В приюте было много ребят с французского пути, они знали друг друга уже около месяца и имели все внешние атрибуты дружбы: собственный язык взаимопонимания, общие шутки, понятные только им, знания о пристрастиях в еде, семейные истории. Я села ужинать за общий стол. Все были милы и радушны, но я не могла избавиться от чувства отчуждения. Я никого там не знала больше одного вечера. За столом сидел еще один аутсайдер, голландка Сюзанна. Она прошла португальский путь, тот самый, от которого я отказалась. У нас завязался разговор, обычный для пилигримов: о прошлом, о будущем, почему пошли в путь и что дальше. Группа, шагающая по французскому пути, не приняла нас в свой тесный мирок, и мы с Сюзанной создали свой. Оставшиеся два дня мы, как неразлучники, шли вместе, обедали вдвоем и ночевали на соседних кроватях.
Когда мы вышли к океану, солнце вышло из-за туч. Облака казались нагромождением перьевых подушек в разноцветных наволочках в комнате принцессы.
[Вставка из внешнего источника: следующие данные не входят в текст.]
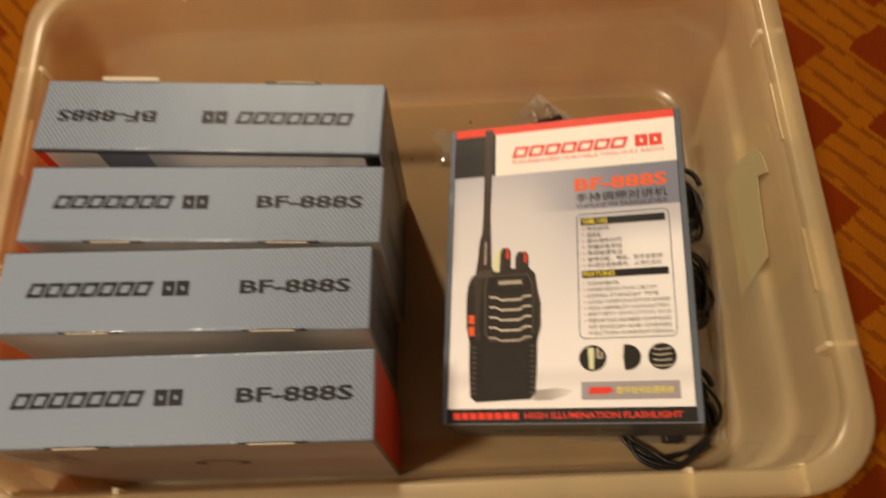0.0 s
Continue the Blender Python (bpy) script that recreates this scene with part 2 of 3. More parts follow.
def carpet_mat():
    """Woven carpet: red-brown diamonds on gold, with thin broken slanting lines."""
    n = Nodes("patterned_carpet")
    o = n.obj()
    wob = n.scaled(n.add("ShaderNodeVectorMath", {0: n.add("ShaderNodeTexNoise", {"Vector": o, "Scale": 30.0, "Detail": 1.0}, out=1), 1: (0.5, 0.5, 0.5)}, operation="SUBTRACT"), (0.006, 0.006, 0.0))
    q = n.add("ShaderNodeVectorMath", {0: o, 1: wob}, operation="ADD")
    q = n.add("ShaderNodeVectorMath", {0: q, 1: (0.0021, 0.0021, 1.0)}, operation="SNAP")
    x, y, z = n.xyz(q)[0:3]
    x, y = n.m("SUBTRACT", x, 0.328), n.m("SUBTRACT", y, 0.234)
    ax, ay, bx, by = 0.0720, -0.0081, 0.004, -0.068
    d = ax * by - ay * bx
    s = n.m("ADD", n.m("MULTIPLY", x, by / d), n.m("MULTIPLY", y, -bx / d))
    t = n.m("ADD", n.m("MULTIPLY", x, -ay / d), n.m("MULTIPLY", y, ax / d))
    fs = n.m("ABSOLUTE", n.m("SUBTRACT", s, n.m("ROUND", s)))
    ft = n.m("ABSOLUTE", n.m("SUBTRACT", t, n.m("ROUND", t)))
    diamond = n.m("LESS_THAN", n.m("ADD", fs, ft), 0.385)
    diff, summ = n.m("SUBTRACT", s, t), n.m("ADD", s, t)
    w = n.m("PINGPONG", n.m("ADD", diff, 0.5), 0.1667)
    line = n.m("LESS_THAN", w, 0.050)
    dash = n.m("GREATER_THAN", n.m("PINGPONG", n.m("ADD", summ, n.m("MULTIPLY", n.m("ROUND", n.m("MULTIPLY", diff, 3.0)), 0.37)), 0.5), 0.09)
    line = n.m("MULTIPLY", line, dash)
    grain = n.noise(o, 900.0, 3.0)
    stain = n.noise(o, 14.0, 4.0)
    gold = n.mix(stain, rgb(0.33, 0.100, 0.004), rgb(0.23, 0.062, 0.003))
    red = n.mix(stain, rgb(0.145, 0.018, 0.001), rgb(0.195, 0.028, 0.002))
    col = n.mix(n.m("MULTIPLY", line, 0.65), gold, rgb(0.14, 0.030, 0.003))
    col = n.mix(diamond, col, red)
    col = n.mix(n.m("MULTIPLY", grain, 0.55), col, n.mix(0.55, col, rgb(0.03, 0.008, 0.002)))
    pile = n.noise(o, 600.0, 2.0)
    return n.principled({"Base Color": col, "Roughness": 0.95, "Specular IOR Level": 0.05, "Normal": n.bump(n.m("ADD", pile, n.m("MULTIPLY", diamond, 0.4)), 0.6, 0.002), "Sheen Weight": 0.0})


m_carpet = carpet_mat()

# ---- mesh helpers ----


def part(name, bm, material, parent=None, label="", smooth=False):
    me = bpy.data.meshes.new(name)
    bm.to_mesh(me)
    bm.free()
    me.materials.append(material)
    if smooth:
        for p in me.polygons:
            p.use_smooth = True
    ob = new(name, me)
    ob.parent = parent
    if label:
        ob["label"] = label
    return ob


def raw(name, verts, faces, material, parent=None, label="", smooth=False):
    bm = bmesh.new()
    vs = [bm.verts.new(v) for v in verts]
    for f in faces:
        bm.faces.new([vs[i] for i in f])
    bmesh.ops.recalc_face_normals(bm, faces=bm.faces[:])
    return part(name, bm, material, parent, label, smooth)


def block_bm(x0, x1, y0, y1, z0, z1, bevel=0.0, seg=2):
    bm = bmesh.new()
    bmesh.ops.create_cube(bm, size=1.0, matrix=Matrix.Translation(((x0 + x1) / 2, (y0 + y1) / 2, (z0 + z1) / 2)) @ Matrix.Diagonal((x1 - x0, y1 - y0, z1 - z0, 1)))
    if bevel:
        bmesh.ops.bevel(bm, geom=bm.edges[:], offset=bevel, segments=seg, affect="EDGES", profile=0.5)
    return bm


def flat(name, shapes, m, material, parent, label="", lift=0.0001):
    """Flat printed shapes (lists of corners in metres) on the face m of a box."""
    bm = bmesh.new()
    for pts in shapes:
        bm.faces.new([bm.verts.new(m @ Vector((u, v, lift))) for u, v in pts])
    return part(name, bm, material, parent, label)


def rect(x0, x1, y0, y1):
    return [(x0, y0), (x1, y0), (x1, y1), (x0, y1)]


def mm(shape):
    return [(x / 1000, y / 1000) for x, y in shape]


def letters(name, body, x0, x1, y0, y1, m, material, parent, bold=0.0, lift=0.0002, label="", slant=0.0):
    """Words set in the built-in font, fitted into a rectangle (millimetres) on the face m."""
    curve = bpy.data.curves.new(name, "FONT")
    curve.body, curve.resolution_u, curve.offset, curve.shear = body, 2, bold, slant
    tmp = bpy.data.objects.new(name, curve)
    scene.collection.objects.link(tmp)
    me = bpy.data.meshes.new_from_object(tmp.evaluated_get(bpy.context.evaluated_depsgraph_get()))
    bpy.data.objects.remove(tmp)
    bpy.data.curves.remove(curve)
    co = [v.co.copy() for v in me.vertices]
    ax, bx = min(c.x for c in co), max(c.x for c in co)
    ay, by = min(c.y for c in co), max(c.y for c in co)
    for v in me.vertices:
        u = (x0 + (v.co.x - ax) / (bx - ax) * (x1 - x0)) / 1000
        w = (y0 + (v.co.y - ay) / (by - ay) * (y1 - y0)) / 1000
        v.co = m @ Vector((u, w, lift))
    me.materials.clear()
    me.materials.append(material)
    ob = new(name, me)
    ob.parent = parent
    if label:
        ob["label"] = label
    return ob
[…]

Температура воздуха была примерно пятнадцать градусов по Цельсию. Мы, не сговариваясь, скинули свои рюкзаки и побежали к океану на своих натруженных от долгой ходьбы ногах.
– Пойдем купаться! – сказала Сюзанна.
– Голыми! – подхватила я.
И мы без раздумья, смеясь, скинули с себя одежду. Купанием наше погружение в ледяную воду Атлантики не назовешь. Казалось, медузы жалили нас под водой. Мы выскочили на берег по ледяным камням, перепрыгивая с ноги на ногу, словно исполняя ритуальный индейский танец, голые, с синими губами, прошедшие в одиночку путь в тысячу километров на своих двоих, радостные, молодые и сильные, соединенные со стихией и бросившие ей вызов.
Когда мы уже оделись и отправились в город праздновать окончание пути на краю земли, Сюзанна меня обняла и сказала: «Спасибо, что поддержала мою идею с купанием. Это непросто – найти человека, который будет поддерживать в странных и опасных идеях. Но реализация их зачастую делает меня счастливее, а мою жизнь – интереснее». Я не сказала ей, что мне тоже порой тяжело найти таких людей, и просто показала ей язык.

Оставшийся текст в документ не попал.